▽

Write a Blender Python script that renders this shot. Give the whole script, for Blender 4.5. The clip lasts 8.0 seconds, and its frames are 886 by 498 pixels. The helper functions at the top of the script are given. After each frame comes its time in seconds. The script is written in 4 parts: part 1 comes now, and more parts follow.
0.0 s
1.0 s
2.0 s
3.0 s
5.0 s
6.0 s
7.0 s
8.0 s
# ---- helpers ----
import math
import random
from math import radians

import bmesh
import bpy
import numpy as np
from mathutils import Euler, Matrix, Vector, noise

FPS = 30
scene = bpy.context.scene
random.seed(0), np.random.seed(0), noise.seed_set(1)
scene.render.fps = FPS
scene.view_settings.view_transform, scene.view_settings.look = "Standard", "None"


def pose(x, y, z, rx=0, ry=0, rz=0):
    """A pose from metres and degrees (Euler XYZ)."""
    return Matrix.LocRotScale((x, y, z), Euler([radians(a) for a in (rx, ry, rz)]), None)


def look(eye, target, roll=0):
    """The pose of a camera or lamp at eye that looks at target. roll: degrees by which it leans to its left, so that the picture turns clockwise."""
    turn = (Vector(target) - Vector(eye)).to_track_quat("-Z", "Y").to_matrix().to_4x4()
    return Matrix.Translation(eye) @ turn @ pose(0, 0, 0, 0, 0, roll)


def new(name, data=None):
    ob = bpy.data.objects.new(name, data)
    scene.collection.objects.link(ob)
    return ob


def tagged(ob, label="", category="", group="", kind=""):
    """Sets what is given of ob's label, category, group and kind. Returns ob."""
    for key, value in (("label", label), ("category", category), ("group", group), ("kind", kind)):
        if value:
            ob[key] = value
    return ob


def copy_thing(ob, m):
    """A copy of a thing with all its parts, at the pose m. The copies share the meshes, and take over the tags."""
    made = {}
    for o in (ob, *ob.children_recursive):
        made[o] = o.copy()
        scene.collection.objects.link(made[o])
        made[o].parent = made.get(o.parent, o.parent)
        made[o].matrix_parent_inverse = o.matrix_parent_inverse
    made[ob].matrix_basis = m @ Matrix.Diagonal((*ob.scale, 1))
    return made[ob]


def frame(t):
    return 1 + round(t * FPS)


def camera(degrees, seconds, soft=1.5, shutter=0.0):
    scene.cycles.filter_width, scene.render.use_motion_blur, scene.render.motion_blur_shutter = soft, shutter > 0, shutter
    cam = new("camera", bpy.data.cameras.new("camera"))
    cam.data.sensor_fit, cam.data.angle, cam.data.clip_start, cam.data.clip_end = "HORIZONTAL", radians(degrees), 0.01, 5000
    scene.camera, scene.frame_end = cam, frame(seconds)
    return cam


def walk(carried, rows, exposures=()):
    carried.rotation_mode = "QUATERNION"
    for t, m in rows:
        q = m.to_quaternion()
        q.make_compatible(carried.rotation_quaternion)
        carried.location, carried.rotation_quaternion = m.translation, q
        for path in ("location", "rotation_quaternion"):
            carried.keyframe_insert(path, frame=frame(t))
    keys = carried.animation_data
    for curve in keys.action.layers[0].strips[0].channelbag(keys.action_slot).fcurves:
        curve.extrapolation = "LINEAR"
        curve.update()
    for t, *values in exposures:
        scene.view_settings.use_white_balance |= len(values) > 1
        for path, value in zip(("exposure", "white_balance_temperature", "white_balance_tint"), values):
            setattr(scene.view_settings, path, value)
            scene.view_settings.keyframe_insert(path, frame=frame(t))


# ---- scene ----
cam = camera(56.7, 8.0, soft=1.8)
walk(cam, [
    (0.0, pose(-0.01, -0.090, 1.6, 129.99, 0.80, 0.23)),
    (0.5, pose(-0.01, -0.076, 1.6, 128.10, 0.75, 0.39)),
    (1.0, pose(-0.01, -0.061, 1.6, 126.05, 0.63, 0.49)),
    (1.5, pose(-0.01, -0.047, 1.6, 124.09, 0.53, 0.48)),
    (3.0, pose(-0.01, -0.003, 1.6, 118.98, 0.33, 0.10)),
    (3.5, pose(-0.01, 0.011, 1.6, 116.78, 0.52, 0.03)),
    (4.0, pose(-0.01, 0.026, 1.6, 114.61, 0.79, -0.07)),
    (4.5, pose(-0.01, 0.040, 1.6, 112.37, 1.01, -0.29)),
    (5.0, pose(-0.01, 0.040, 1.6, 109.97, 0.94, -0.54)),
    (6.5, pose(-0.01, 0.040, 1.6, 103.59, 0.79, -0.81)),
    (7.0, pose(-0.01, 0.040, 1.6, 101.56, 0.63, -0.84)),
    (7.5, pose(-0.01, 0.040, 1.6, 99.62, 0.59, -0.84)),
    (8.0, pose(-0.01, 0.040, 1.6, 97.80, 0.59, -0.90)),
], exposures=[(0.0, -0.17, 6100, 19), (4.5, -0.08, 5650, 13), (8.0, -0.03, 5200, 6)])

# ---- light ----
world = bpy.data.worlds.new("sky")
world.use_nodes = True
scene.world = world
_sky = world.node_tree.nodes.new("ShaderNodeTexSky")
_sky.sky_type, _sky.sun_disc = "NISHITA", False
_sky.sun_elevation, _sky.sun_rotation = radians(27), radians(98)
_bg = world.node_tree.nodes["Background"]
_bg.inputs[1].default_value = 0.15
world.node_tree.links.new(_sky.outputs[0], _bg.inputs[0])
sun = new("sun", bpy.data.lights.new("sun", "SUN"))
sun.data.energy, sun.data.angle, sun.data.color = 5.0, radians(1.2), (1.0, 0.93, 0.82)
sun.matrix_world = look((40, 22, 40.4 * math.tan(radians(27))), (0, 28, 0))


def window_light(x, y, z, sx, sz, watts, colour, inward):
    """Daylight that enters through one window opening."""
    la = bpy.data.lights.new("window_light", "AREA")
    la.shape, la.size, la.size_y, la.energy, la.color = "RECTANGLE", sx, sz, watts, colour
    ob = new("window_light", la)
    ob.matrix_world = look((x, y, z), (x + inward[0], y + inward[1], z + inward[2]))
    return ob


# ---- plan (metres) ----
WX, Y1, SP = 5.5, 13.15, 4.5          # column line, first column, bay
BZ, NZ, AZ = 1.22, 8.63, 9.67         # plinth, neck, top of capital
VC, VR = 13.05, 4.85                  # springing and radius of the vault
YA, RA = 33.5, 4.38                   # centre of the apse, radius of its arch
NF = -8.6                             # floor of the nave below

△
▽

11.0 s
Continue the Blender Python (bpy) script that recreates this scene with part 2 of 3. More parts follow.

△

Task to carry out
Look back at the entries above. Retype the line with "Write a Blender", the line with "made[o].matrix_parent_inverse = o.matrix_parent_inverse", and all lines in between.

Written solution
Write a Blender Python script that renders this shot. Give the whole script, for Blender 4.5. The clip lasts 8.0 seconds, and its frames are 886 by 498 pixels. The helper functions at the top of the script are given. After each frame comes its time in seconds. The script is written in 4 parts: part 1 comes now, and more parts follow.
0.0 s
1.0 s
2.0 s
3.0 s
5.0 s
6.0 s
7.0 s
8.0 s
# ---- helpers ----
import math
import random
from math import radians

import bmesh
import bpy
import numpy as np
from mathutils import Euler, Matrix, Vector, noise

FPS = 30
scene = bpy.context.scene
random.seed(0), np.random.seed(0), noise.seed_set(1)
scene.render.fps = FPS
scene.view_settings.view_transform, scene.view_settings.look = "Standard", "None"


def pose(x, y, z, rx=0, ry=0, rz=0):
    """A pose from metres and degrees (Euler XYZ)."""
    return Matrix.LocRotScale((x, y, z), Euler([radians(a) for a in (rx, ry, rz)]), None)


def look(eye, target, roll=0):
    """The pose of a camera or lamp at eye that looks at target. roll: degrees by which it leans to its left, so that the picture turns clockwise."""
    turn = (Vector(target) - Vector(eye)).to_track_quat("-Z", "Y").to_matrix().to_4x4()
    return Matrix.Translation(eye) @ turn @ pose(0, 0, 0, 0, 0, roll)


def new(name, data=None):
    ob = bpy.data.objects.new(name, data)
    scene.collection.objects.link(ob)
    return ob


def tagged(ob, label="", category="", group="", kind=""):
    """Sets what is given of ob's label, category, group and kind. Returns ob."""
    for key, value in (("label", label), ("category", category), ("group", group), ("kind", kind)):
        if value:
            ob[key] = value
    return ob


def copy_thing(ob, m):
    """A copy of a thing with all its parts, at the pose m. The copies share the meshes, and take over the tags."""
    made = {}
    for o in (ob, *ob.children_recursive):
        made[o] = o.copy()
        scene.collection.objects.link(made[o])
        made[o].parent = made.get(o.parent, o.parent)
        made[o].matrix_parent_inverse = o.matrix_parent_inverse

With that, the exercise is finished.